Trump has skipped some appearances, but his campaign has not provided reasons.

'I'M NOT EVEN TIRED'

Trump, talking to reporters as he arrived in Detroit, rejected such talk. "I've gone 48 days now without a rest," he said.

"I'm not even tired. I'm really exhilarated. You know why? We're killing her in the polls, because the American people don't want her."

Polls in the election's most competitive states are effectively tied with just 18 days remaining until the election.

In a Fox & Friends interview, Trump also griped about negative television ads on Fox about him and said he would ask Rupert Murdoch, the founder of News Corp and who also launched Fox News, to ensure such ads are not broadcast until Election Day on Nov. 5.
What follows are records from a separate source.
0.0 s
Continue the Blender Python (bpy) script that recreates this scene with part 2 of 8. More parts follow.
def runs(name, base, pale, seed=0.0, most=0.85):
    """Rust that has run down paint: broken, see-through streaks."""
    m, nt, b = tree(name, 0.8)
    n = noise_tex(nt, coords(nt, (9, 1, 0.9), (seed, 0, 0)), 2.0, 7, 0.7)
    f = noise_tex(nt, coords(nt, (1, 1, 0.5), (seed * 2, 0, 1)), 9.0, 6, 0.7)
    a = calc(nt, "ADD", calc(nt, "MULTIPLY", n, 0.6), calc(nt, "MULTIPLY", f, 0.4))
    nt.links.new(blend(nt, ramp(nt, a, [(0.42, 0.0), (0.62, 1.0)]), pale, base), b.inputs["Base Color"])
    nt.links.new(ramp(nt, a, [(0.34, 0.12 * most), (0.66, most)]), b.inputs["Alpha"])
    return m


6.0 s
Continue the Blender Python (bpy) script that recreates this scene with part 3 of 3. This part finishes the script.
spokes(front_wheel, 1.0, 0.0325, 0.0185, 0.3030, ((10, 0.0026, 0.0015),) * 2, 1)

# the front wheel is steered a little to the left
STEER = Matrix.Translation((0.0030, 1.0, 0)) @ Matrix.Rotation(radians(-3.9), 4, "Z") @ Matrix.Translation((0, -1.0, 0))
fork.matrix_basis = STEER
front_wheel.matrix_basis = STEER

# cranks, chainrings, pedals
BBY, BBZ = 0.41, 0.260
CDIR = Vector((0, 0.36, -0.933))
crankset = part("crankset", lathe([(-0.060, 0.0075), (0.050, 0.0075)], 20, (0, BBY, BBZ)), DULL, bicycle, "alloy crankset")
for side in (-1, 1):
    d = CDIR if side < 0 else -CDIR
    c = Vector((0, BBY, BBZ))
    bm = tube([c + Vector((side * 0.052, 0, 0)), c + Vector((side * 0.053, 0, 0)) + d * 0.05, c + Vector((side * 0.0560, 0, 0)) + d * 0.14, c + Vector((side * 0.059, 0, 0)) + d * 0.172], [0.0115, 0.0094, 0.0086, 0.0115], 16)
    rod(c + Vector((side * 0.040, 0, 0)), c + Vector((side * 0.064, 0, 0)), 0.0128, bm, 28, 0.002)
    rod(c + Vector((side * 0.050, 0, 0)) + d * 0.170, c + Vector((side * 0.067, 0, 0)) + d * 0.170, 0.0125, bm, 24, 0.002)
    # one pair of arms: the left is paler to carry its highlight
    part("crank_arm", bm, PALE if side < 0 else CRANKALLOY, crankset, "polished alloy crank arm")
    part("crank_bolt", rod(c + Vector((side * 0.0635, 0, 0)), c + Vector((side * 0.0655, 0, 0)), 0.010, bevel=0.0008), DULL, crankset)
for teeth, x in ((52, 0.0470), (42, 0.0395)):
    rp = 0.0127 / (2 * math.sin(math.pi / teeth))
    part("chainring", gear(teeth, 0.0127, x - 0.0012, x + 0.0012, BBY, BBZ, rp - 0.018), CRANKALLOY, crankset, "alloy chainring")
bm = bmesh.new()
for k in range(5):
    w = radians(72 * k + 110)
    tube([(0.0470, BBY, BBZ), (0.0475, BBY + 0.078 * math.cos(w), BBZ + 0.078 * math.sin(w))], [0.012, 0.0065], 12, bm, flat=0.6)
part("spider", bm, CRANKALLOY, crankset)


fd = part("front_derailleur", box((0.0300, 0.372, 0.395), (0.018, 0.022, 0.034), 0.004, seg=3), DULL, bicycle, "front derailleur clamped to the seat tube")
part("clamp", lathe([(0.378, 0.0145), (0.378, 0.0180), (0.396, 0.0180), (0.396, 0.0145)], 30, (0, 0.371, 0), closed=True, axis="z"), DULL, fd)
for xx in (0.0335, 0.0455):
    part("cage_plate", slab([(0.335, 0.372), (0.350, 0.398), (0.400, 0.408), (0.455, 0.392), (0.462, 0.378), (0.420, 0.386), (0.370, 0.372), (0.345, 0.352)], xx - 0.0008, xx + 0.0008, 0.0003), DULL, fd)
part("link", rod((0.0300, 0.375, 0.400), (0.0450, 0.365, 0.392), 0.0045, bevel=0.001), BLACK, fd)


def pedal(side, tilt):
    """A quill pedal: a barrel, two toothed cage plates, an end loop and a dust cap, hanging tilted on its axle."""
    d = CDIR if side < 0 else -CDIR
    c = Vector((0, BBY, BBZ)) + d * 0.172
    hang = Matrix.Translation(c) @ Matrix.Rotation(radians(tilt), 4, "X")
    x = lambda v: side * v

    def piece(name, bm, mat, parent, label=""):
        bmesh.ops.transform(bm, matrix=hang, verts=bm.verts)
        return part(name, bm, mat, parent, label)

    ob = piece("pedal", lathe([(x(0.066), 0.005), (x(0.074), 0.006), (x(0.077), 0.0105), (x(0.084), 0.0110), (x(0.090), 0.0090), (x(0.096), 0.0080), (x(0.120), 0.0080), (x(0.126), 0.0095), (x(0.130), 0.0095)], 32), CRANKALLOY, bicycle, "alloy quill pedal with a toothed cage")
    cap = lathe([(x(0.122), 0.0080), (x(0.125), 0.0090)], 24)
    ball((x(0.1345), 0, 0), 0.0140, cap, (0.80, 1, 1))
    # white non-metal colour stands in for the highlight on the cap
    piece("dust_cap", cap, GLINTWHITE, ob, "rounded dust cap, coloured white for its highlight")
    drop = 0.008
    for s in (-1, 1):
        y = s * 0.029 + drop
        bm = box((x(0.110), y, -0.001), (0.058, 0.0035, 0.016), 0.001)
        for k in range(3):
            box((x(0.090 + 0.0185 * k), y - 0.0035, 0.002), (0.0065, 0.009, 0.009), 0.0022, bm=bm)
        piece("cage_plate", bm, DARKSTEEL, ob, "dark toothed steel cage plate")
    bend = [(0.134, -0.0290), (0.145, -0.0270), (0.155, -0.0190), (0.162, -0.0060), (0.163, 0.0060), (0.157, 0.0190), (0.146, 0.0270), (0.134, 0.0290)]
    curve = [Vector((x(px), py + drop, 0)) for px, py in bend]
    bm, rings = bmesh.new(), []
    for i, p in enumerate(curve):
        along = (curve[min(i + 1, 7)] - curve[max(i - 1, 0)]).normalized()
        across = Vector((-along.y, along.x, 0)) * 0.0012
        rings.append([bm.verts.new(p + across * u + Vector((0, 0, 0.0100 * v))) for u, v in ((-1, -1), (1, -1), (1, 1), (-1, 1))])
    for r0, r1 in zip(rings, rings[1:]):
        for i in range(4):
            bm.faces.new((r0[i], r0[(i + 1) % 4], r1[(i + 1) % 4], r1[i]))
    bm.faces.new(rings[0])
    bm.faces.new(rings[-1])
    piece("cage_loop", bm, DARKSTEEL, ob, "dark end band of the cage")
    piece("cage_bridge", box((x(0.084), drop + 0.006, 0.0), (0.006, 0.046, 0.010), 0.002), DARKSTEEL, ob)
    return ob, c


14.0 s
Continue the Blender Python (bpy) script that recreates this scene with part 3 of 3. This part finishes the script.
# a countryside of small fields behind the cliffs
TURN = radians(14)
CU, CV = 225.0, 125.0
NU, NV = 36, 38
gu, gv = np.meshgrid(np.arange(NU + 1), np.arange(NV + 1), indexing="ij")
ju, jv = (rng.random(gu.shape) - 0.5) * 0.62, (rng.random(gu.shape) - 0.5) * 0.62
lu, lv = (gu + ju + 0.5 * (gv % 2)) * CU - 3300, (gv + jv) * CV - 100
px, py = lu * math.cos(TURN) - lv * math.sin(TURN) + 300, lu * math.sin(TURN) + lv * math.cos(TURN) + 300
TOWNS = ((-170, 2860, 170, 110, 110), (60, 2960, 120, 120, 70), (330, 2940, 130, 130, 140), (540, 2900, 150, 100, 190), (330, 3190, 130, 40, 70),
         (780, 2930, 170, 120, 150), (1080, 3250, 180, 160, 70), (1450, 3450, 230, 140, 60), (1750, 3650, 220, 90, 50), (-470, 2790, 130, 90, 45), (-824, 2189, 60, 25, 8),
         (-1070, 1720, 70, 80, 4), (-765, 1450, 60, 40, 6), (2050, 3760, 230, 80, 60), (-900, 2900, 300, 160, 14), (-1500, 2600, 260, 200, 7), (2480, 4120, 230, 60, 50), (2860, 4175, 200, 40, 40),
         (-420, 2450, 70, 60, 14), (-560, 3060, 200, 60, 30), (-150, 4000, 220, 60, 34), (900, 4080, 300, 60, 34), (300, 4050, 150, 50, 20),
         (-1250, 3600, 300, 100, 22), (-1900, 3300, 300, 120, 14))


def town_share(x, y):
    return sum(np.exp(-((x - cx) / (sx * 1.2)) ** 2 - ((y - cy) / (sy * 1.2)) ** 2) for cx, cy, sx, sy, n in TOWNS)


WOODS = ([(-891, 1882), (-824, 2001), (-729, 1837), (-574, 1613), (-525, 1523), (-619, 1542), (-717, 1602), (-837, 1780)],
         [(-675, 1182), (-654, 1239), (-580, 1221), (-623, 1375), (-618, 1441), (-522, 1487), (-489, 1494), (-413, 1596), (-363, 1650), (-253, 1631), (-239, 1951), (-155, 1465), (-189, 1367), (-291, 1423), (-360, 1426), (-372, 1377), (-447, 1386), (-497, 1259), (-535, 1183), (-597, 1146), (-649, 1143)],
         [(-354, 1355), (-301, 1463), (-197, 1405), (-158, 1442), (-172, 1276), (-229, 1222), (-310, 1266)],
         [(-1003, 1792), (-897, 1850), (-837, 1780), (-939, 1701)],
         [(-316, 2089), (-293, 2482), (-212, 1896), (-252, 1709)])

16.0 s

"I'm going to say, 'Rupert, please do it this way and then we're going to have a victory, cause everyone wants that,'" Trump said.

Trump visited a campaign office in Hamtramck, where he heard praise from the Detroit suburb's first Muslim mayor, Amer Ghalib. Trump was seeking support from Arab Americans in Michigan disenchanted with Democrats, Harris and Biden over US support for Israel in the Gaza conflict.

"We all ultimately want one thing. We want peace in the Middle East. We're going to get peace in the Middle East. It's going to happen very fast. It can happen with the right leadership in Washington," Trump said, without elaborating.

In Oakland County, Harris welcomed members of the Arab American community to her rally and touted prospects for peace in the aftermath of the death of Hamas leader Yahya Sinwar.

MIC ISSUES

In the evening, Trump returned to Detroit, Michigan's largest city, for a rally after saying on Oct. 10 that the rest of the US would turn into Detroit if Harris won.

There, Trump's microphone stopped working and the former president roamed around the stage for some 20 minutes.

"I won't pay the bill for this stupid company that rented us this crap," Trump said after the audio started working again. "This is the worst mic I've ever had in my life."

The dead-mic incident took place days after Trump stopped talking and swayed and bopped to his musical playlist at a Pennsylvania town hall event after two people in the audience fell ill.

Harris, after speaking in Grand Rapids, the heart of more conservative western Michigan, headed east to Lansing and then Oakland County, encompassing suburbs northwest of Detroit, on Friday night.

The Midwestern state has about 8.4 million voters and would bring the winner 15 Electoral College votes out of the 270 needed to win, which could be a decisive number. Harris and Trump are battling fiercely for the state's Arab American, senior, union and working-class voters.

Public and internal campaign polls show razor-thin margins for either Harris or Trump in Michigan and other battleground states. That is worrying Democrats.

Trump won Michigan by 11,000 votes in 2016. In 2020, Biden beat Trump in the state by 155,000 votes.

Harris is shifting the strategy of her whirlwind campaign to win over more Republicans and men of all races. She's also enlisting popular former first lady Michelle Obama, who will campaign for Harris in Michigan on Oct. 26.

"I understand why people are looking to shake things up," former President Barack Obama said at an Arizona campaign event in support of Harris on Friday. "What I cannot understand is why anyone would think that Donald Trump will shake things up in a way that is good for you."

Nationally, Harris' edge has narrowed from a late September lead of 7 percentage points over Trump to just 3 points, Reuters/Ipsos polling shows, with high food and rent prices still worrying Americans and Trump amplifying fears related to migrants crossing the US-Mexico border with increasingly extreme rhetoric.